=== DATA LINES ===

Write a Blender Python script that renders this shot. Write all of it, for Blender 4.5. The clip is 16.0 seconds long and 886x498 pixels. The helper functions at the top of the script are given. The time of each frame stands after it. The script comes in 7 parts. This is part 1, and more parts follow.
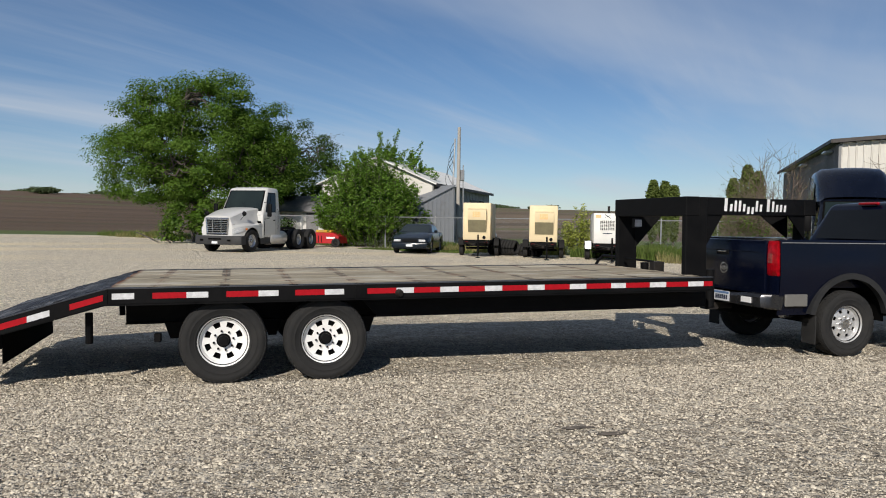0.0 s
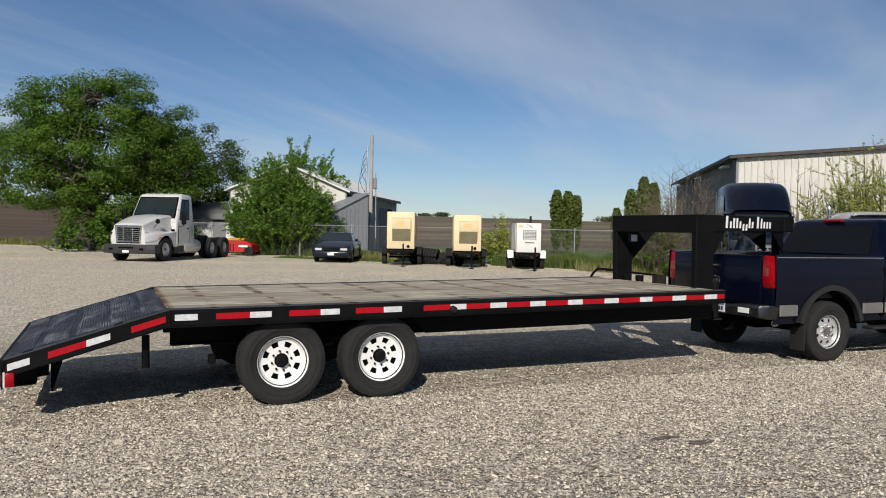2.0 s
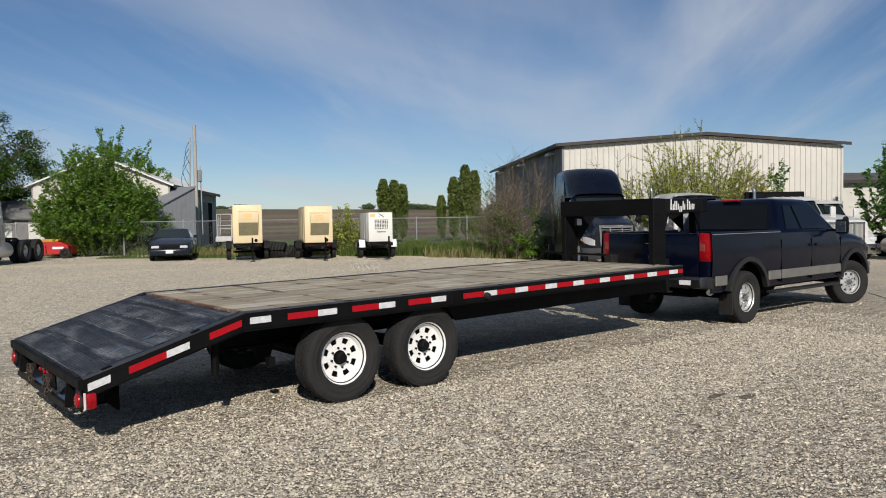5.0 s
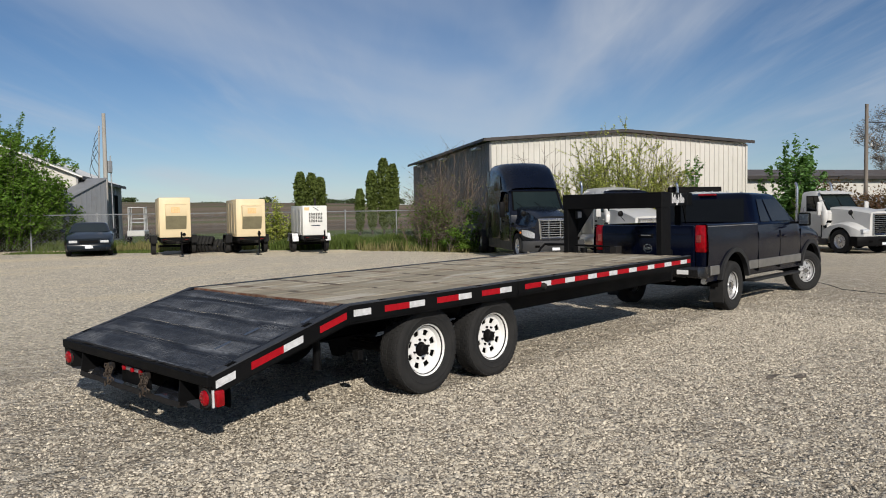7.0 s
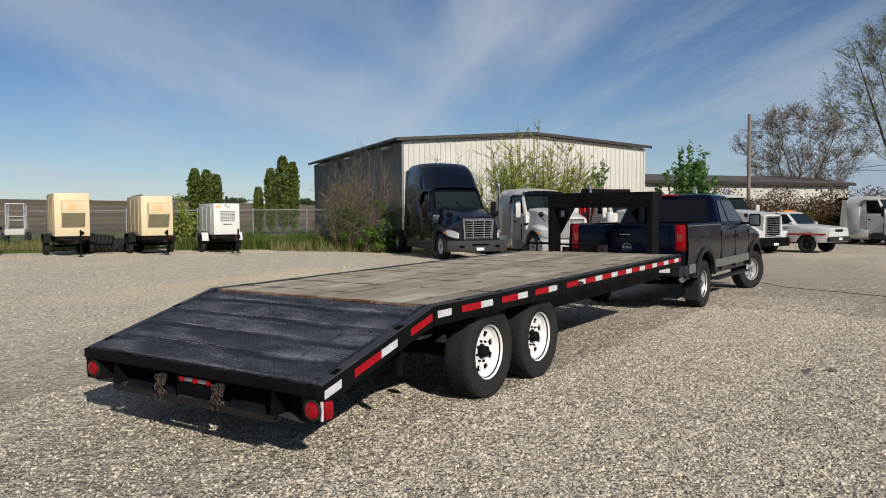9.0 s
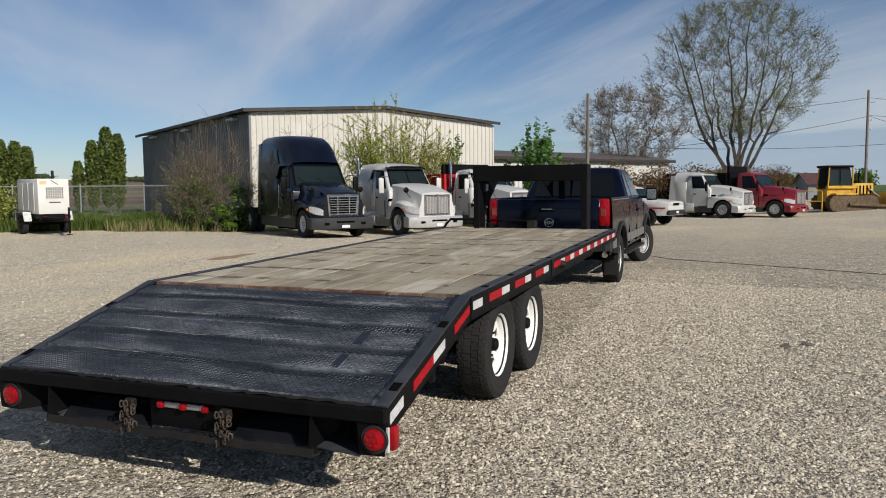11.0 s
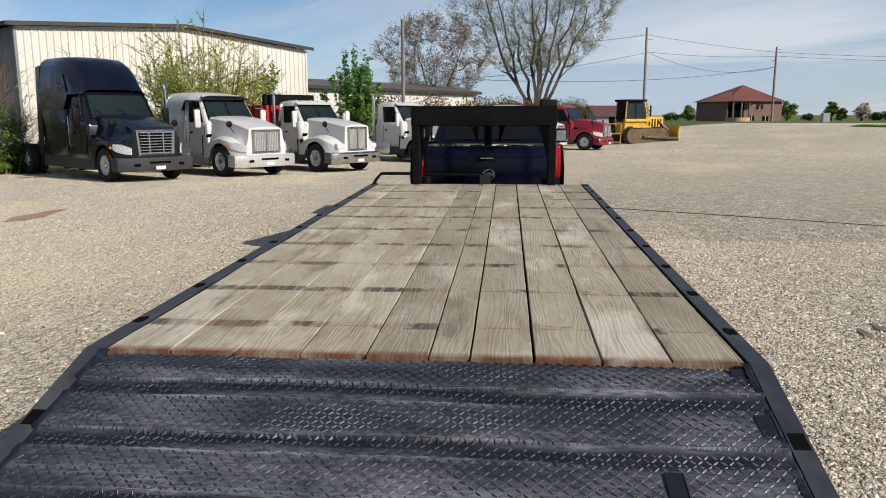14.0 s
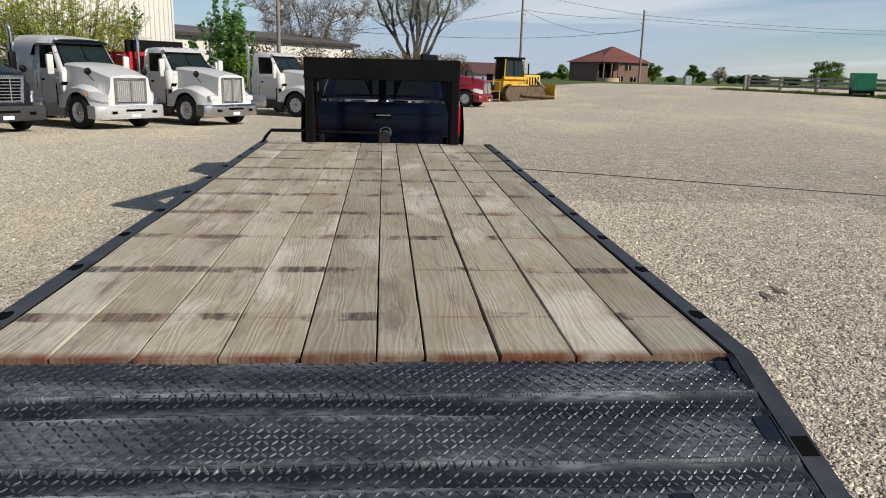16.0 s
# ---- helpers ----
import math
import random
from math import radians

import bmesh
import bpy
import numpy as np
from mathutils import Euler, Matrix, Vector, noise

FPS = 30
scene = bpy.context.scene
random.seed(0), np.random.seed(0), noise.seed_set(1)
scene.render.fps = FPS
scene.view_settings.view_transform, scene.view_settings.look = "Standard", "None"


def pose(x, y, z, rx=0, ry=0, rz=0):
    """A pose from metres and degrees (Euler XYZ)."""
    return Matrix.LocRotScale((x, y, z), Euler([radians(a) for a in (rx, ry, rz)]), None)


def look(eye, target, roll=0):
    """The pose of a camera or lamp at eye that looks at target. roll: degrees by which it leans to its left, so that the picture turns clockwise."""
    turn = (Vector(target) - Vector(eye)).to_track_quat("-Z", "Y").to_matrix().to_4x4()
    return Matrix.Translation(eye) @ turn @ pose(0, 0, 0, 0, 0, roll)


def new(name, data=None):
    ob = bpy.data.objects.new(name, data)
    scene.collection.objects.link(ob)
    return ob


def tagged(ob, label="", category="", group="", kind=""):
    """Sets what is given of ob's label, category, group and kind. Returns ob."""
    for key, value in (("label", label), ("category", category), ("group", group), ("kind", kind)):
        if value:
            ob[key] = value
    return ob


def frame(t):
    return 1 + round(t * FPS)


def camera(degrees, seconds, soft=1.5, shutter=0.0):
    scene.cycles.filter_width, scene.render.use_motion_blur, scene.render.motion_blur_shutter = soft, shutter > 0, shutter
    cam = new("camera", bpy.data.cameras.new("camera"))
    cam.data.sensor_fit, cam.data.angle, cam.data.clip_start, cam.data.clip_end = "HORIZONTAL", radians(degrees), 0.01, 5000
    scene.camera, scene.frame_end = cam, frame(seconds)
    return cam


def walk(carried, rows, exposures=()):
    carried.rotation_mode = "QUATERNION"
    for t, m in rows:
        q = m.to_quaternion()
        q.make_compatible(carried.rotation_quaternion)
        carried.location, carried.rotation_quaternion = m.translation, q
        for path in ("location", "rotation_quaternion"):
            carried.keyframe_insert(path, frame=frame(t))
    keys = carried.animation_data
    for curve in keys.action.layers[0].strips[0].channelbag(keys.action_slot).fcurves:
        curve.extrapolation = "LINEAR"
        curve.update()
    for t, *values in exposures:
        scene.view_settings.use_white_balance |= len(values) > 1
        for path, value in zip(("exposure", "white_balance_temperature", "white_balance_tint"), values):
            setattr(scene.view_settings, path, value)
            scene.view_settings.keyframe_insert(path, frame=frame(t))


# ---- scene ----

===

**WHAT IS ASKED**. Using the material above, return every line exactly as it appears, minus the pictures.

**FULL ANSWER**.
Write a Blender Python script that renders this shot. Write all of it, for Blender 4.5. The clip is 16.0 seconds long and 886x498 pixels. The helper functions at the top of the script are given. The time of each frame stands after it. The script comes in 7 parts. This is part 1, and more parts follow.
0.0 s
2.0 s
5.0 s
7.0 s
9.0 s
11.0 s
14.0 s
16.0 s
# ---- helpers ----
import math
import random
from math import radians

import bmesh
import bpy
import numpy as np
from mathutils import Euler, Matrix, Vector, noise

FPS = 30
scene = bpy.context.scene
random.seed(0), np.random.seed(0), noise.seed_set(1)
scene.render.fps = FPS
scene.view_settings.view_transform, scene.view_settings.look = "Standard", "None"


def pose(x, y, z, rx=0, ry=0, rz=0):
    """A pose from metres and degrees (Euler XYZ)."""
    return Matrix.LocRotScale((x, y, z), Euler([radians(a) for a in (rx, ry, rz)]), None)


def look(eye, target, roll=0):
    """The pose of a camera or lamp at eye that looks at target. roll: degrees by which it leans to its left, so that the picture turns clockwise."""
    turn = (Vector(target) - Vector(eye)).to_track_quat("-Z", "Y").to_matrix().to_4x4()
    return Matrix.Translation(eye) @ turn @ pose(0, 0, 0, 0, 0, roll)


def new(name, data=None):
    ob = bpy.data.objects.new(name, data)
    scene.collection.objects.link(ob)
    return ob


def tagged(ob, label="", category="", group="", kind=""):
    """Sets what is given of ob's label, category, group and kind. Returns ob."""
    for key, value in (("label", label), ("category", category), ("group", group), ("kind", kind)):
        if value:
            ob[key] = value
    return ob


def frame(t):
    return 1 + round(t * FPS)


def camera(degrees, seconds, soft=1.5, shutter=0.0):
    scene.cycles.filter_width, scene.render.use_motion_blur, scene.render.motion_blur_shutter = soft, shutter > 0, shutter
    cam = new("camera", bpy.data.cameras.new("camera"))
    cam.data.sensor_fit, cam.data.angle, cam.data.clip_start, cam.data.clip_end = "HORIZONTAL", radians(degrees), 0.01, 5000
    scene.camera, scene.frame_end = cam, frame(seconds)
    return cam


def walk(carried, rows, exposures=()):
    carried.rotation_mode = "QUATERNION"
    for t, m in rows:
        q = m.to_quaternion()
        q.make_compatible(carried.rotation_quaternion)
        carried.location, carried.rotation_quaternion = m.translation, q
        for path in ("location", "rotation_quaternion"):
            carried.keyframe_insert(path, frame=frame(t))
    keys = carried.animation_data
    for curve in keys.action.layers[0].strips[0].channelbag(keys.action_slot).fcurves:
        curve.extrapolation = "LINEAR"
        curve.update()
    for t, *values in exposures:
        scene.view_settings.use_white_balance |= len(values) > 1
        for path, value in zip(("exposure", "white_balance_temperature", "white_balance_tint"), values):
            setattr(scene.view_settings, path, value)
            scene.view_settings.keyframe_insert(path, frame=frame(t))


# ---- scene ----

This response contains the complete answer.